A whale-hugger responds: Had you asked us, we could have saved you reams of the valuable newsprint you were forced to expend on John Dougherty's inch-deep, mile-wide hagiography of the Makah whale hunt ("Resurrection," July 11), with the following summary: After Japanese commercial whaling reps told the Makah that a gray whale would be worth half a million dollars on the market in Tokyo, the tribe threatened to sue the U.S. unless the government moved heaven and earth to permit reactivation of the moribund "right of whaling" clause in the Makah's 1855 treaty, despite federal and international laws that now bar such an action. Rather than abide by those laws, National Oceanic and Atmospheric Administration Undersecretary D. James Baker, National Marine Fisheries Service Administrator Michael Tillman, and Vice President Al Gore proceeded to bend, fold, spindle, and mutilate the U.S. Whaling Convention Act, the Marine Mammal Protection Act, and the International Convention for the Regulation of Whaling in order to give the Makah what they wanted. Period.
To us, the most arresting statement in the article was the assertion that "Protesters were largely successful in focusing media attention on a simplistic battle between anti-whaling groups portrayed as valiantly striving to prevent the needless death of gray whales vs. a bloodthirsty band of savages in a ruthless pursuit of a conscious and trusting whale."
That's odd. For the last five years or so, we could have sworn the U.S. media were closing ranks and marching in lock step behind the simplistic story of a small native band nobly struggling to relocate its cultural identity, while marginalized, hysterical (yet powerful, sophisticated) whale-huggers viciously try to block them.
Most of the "media attention" on this issue has looked a great deal like Mr. Dougherty's opus, which, in context, reads as the latest installment in a long, sorry parade and one more attempted chop job on Sea Shepherd by a reporter who called us two days before his deadline. (For the record, the absence of Greenpeace USA and the Green Party from the fray was not "because the hunt posed no threat to the overall population of gray whales," but because both groups knew the PC shellacking they were in for if they went anywhere near this issue. The Greenpeace Foundation opposes the hunt. The Sierra Club deadlocked in two votes to condemn the hunt, and thus took "no position.")
Sea Shepherd Conservation Society
Ugly times: Thanks for the detailed and careful article on the Makah's cultural rebirth. It is the best account I've seen.
I want to comment on the racism mentioned in the article. It would be nice if the hate had slipped back into the dark places, but it hasn't. Seattle-area Internet forums regularly carry vehement anti-Makah/anti-Indian postings, equating the Indians with drunken welfare cheats. Indian people in the Olympic Peninsula/Port Angeles area still deal with threats.
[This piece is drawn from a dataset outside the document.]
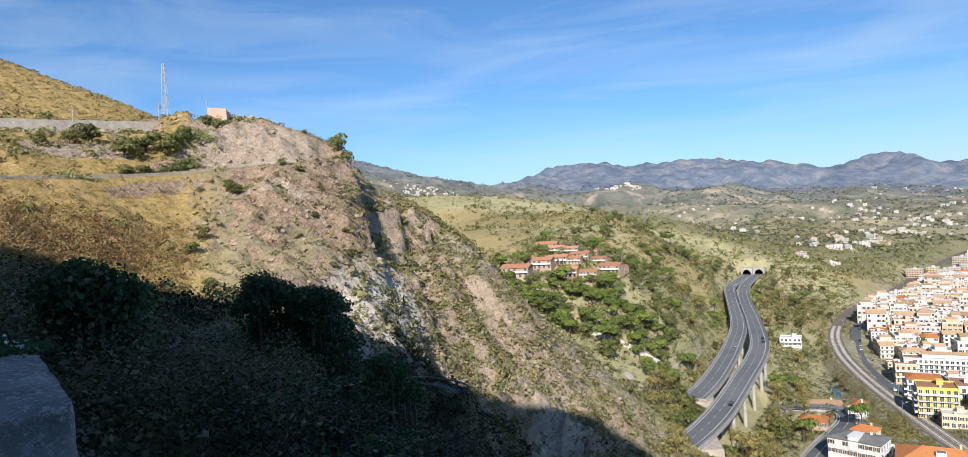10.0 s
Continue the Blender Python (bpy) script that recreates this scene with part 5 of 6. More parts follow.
ROAD_L, RAIL_L, STREET_L = smooth_line(ROAD, 4), smooth_line(RAIL, 5), smooth_line(STREET, 5)
WAYS = [ROAD_L, RAIL_L, STREET_L]


def free(x, y, pad=1.0):
    return all((x - a) ** 2 + (y - b) ** 2 > (c + pad) ** 2 for a, b, c in taken)


def plant_valley():
    rng = random.Random(21)
    # thickets between the spur, the motorway, the road and the railway
    tries = 0
    n = 0
    while n < 390 and tries < 9000:
        tries += 1
        y = 215 + 640 * rng.random() ** 1.35
        x = rng.uniform(-150 - 0.05 * y, 24 + 0.01 * y)
        if near_any(x, y, WAYS, 7.0) or near_any(x, y, HW_LINES, 8.2) or not free(x, y, 2.0):
            continue
        if x < -55 and y < 300:
            continue
        if -8 < x - np.interp(y, [300, 620], [20, 12]) and y > 400 and rng.random() < 0.5:
            continue
        if vnoise(x / 40, y / 40, 9) < -0.45:
            continue
        if x < -52 - 0.12 * (y - 300):
            kind = rng.choice(("olive_tree", "olive_tree", "broadleaf_tree", "stone_pine", "broadleaf_tree"))
        else:
            kind = rng.choice(("broadleaf_tree", "broadleaf_tree", "olive_tree", "stone_pine", "eucalyptus_tree", "olive_tree", "golden_tree" if rng.random() < 0.4 else "olive_tree"))
        plant(kind, x, y, rng.uniform(0.85, 1.6) * (0.8 if kind == "eucalyptus_tree" else 1.0), rng)
        n += 1
    n = 0
    while n < 120:
        x, y = rng.uniform(-58, 6), rng.uniform(206, 372)
        if near_any(x, y, WAYS, 6.5) or near_any(x, y, HW_LINES, 8.0) or not free(x, y, 1.0) or (x < -46 and y < 250):
            continue
        plant(rng.choice(("olive_tree", "olive_tree", "broadleaf_tree", "olive_tree", "eucalyptus_tree")), x, y, rng.uniform(0.6, 1.1), rng)
        n += 1
    # the tall golden trees in front of the viaduct
    for x, y, s in ((-20, 258, 1.6), (-15, 266, 1.6), (-24, 263, 1.45), (-18, 252, 1.2), (-19, 278, 1.2), (-9, 266, 1.1), (-51, 270, 1.3), (-55, 281, 1.5), (-48, 258, 1.0), (-53, 263, 1.1), (-58, 296, 1.3), (-53, 300, 1.1), (-50, 290, 1.0), (-16, 720, 1.2), (-22, 700, 1.2), (-20, 745, 1.2), (-12, 680, 1.1), (-26, 770, 1.1), (-14, 640, 1.0), (-30, 640, 0.9)):
        plant("eucalyptus_tree", x, y, s, rng)
    for x, y, s in ((-5.5, 222, 1.05), (-12, 216, 0.7)):
        plant("conifer_tree", x, y, s, rng)
    plant("conifer_tree", 78, 546, 1.7, rng)
    for x, y, s in ((-47, 250, 0.8), (-44, 240, 0.75), (-48, 298, 1.5), (-53, 296, 1.6), (-46, 290, 1.3), (-44, 283, 1.2), (-47, 276, 1.4), (-44, 268, 1.15), (-52, 304, 1.4), (-57, 312, 1.4), (-50, 309, 1.2), (-40, 262, 0.9), (-43.5, 298, 1.3), (-42.5, 291, 1.2), (-44.5, 304, 1.2), (-41, 284, 1.0), (-39.5, 292, 1.3), (-38.5, 285, 1.15), (-40.5, 299, 1.4), (-38.0, 297, 1.1), (-60, 322, 1.3), (-54, 320, 1.2)):
        plant("broadleaf_tree", x, y, s, rng)
    # cypresses by the white block
    for x, y, s in ((88.6, 243.5, 0.95), (90.3, 241.4, 1.0), (91.6, 239.2, 0.98)):
        plant("cypress_tree", x, y, s, rng, 1.0)
    plant("golden_tree", 85.5, 256, 0.9, rng)
    # umbrella pines of the park
    n = 0
    while n < 115:
        az, r = rng.uniform(9.5, 24.5), rng.uniform(300, 378)
        x, y = at(az, r)
        lawn = 12.4 < az < 14.6 and 296 < r < 318
        if lawn or r < 300 + 3.5 * abs(az - 14) or not free(x, y, 1.0) or near_any(x, y, HW_LINES, 9):
            continue
        open_band = 340 < r < 356 and az < 17
        if open_band and rng.random() < 0.8:
            continue
        plant("stone_pine" if rng.random() < 0.62 else "broadleaf_tree", x, y, rng.uniform(0.8, 1.25), rng)
        n += 1
    for k in range(34):      # the long pine row under the villas
        az = 9.8 + 8.6 * k / 33
        x, y = at(az, 362 + 3 * math.sin(k))
        plant("stone_pine", x, y, rng.uniform(0.72, 0.86), rng)
    # gardens round the villas
    for k in range(40):
        az, r = rng.uniform(12.5, 24), rng.uniform(378, 450)
        x, y = at(az, r)
        if free(x, y, 1.0):
            plant(rng.choice(("olive_tree", "broadleaf_tree", "cypress_tree")), x, y, rng.uniform(0.4, 0.75), rng)
    # gardens in the town
    for k in range(42):
        x, y = rng.uniform(92, 124), rng.uniform(402, 474)
        if free(x, y, 0.5):
            plant(rng.choice(("stone_pine", "broadleaf_tree", "broadleaf_tree")), x, y, rng.uniform(0.6, 1.0), rng, 0.9)
    for k in range(110):
        y = rng.uniform(330, 900)
        x = rng.uniform(np.interp(y, RAIL_L[:, 1], RAIL_L[:, 0]) + 8, np.interp(y, [p[1] for p in PROM], [p[0] for p in PROM]) - 6)
        if free(x, y, -1.0) and not near_any(x, y, WAYS, 6):
            plant(rng.choice(("broadleaf_tree", "olive_tree", "stone_pine")), x, y, rng.uniform(0.4, 0.8), rng)
    # round bushes standing out on the face of the spur
    for az, r, s in ((45.8, 175, 0.62), (40.1, 177, 0.5), (39.2, 163, 0.42), (37.9, 148, 0.42), (36.0, 175, 0.42), (36.7, 162, 0.36), (48.0, 151, 0.55), (48.9, 145, 0.6), (47.6, 132, 0.5), (40.6, 155, 0.34), (38.6, 171, 0.3), (43.5, 158, 0.28), (31.6, 152, 0.45), (30.2, 156, 0.5), (29.0, 158, 0.45)):
        x, y = at(az, r)
        plant("broadleaf_tree", x, y, s, rng, 0.8, 1.5 * s)
    # hill of the spur: the trees on its edge and the grove by the upper road
    for az, r, s in ((36.9, 206, 0.95), (36.4, 206, 0.85), (34.5, 232, 0.7), (39.6, 212, 0.35), (49, 196, 0.7), (50, 192, 0.8), (51.5, 194, 0.75), (53, 190, 0.85), (53.6, 196, 0.8), (47, 208, 0.65), (45.6, 208, 0.6), (46.2, 206, 0.6), (44.6, 209, 0.55),
                     (50.5, 187, 0.55), (51.8, 184, 0.6), (52.8, 183, 0.55), (48.6, 185.5, 0.6), (49.4, 186, 0.6), (54, 181, 0.5), (55.2, 200, 0.7), (56.5, 198, 0.5), (58.5, 196, 0.45), (48, 176, 0.45), (41.6, 184, 0.42), (45.5, 172, 0.62), (45.2, 171, 0.5), (47.6, 156, 0.6), (48.2, 154, 0.65), (46.8, 155, 0.45), (48.6, 158, 0.5)):
        x, y = at(az, r)
        plant("olive_tree" if r < 160 or (az > 47 and r < 203 and rng.random() < 0.45) else "broadleaf_tree", x, y, s * (1.6 if az > 43 and 180 < r < 203 else 1.15), rng, 0.85, 1.15 * s)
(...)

A recent story circulated about an Indian-owned store that displayed Makah art. The store's owners were threatened. A month or so back, the grave of Chief Seattle was desecrated. The anti-whaling activists didn't cause the racism, but they certainly helped inspire even more of it.
We'll agree to a vote, but only if there are term limits for our neighbors: Great column ("Common Cause," Matt Smith, July 11)! I, too, think HOT [Home Ownership for Tenants, a ballot initiative that would let tenants vote on allowing condo conversions in their buildings] is a great idea that would benefit everyone in the city (except for radical tenant organizations' leaders). It is unfortunate that Sarosh [Kumana, the property owner behind the initiative] does not have the most sterling public image. He certainly has the energy and the zeal, but opponents' painting him as a greedy landlord seems to weaken the chances of passage. There are groups discussing how to add a spokesperson who would have more charisma or a better public image to promote HOT. I hope something can be done so it is not put on the ballot and defeated. It would then be very hard to revive. Keep up the good work.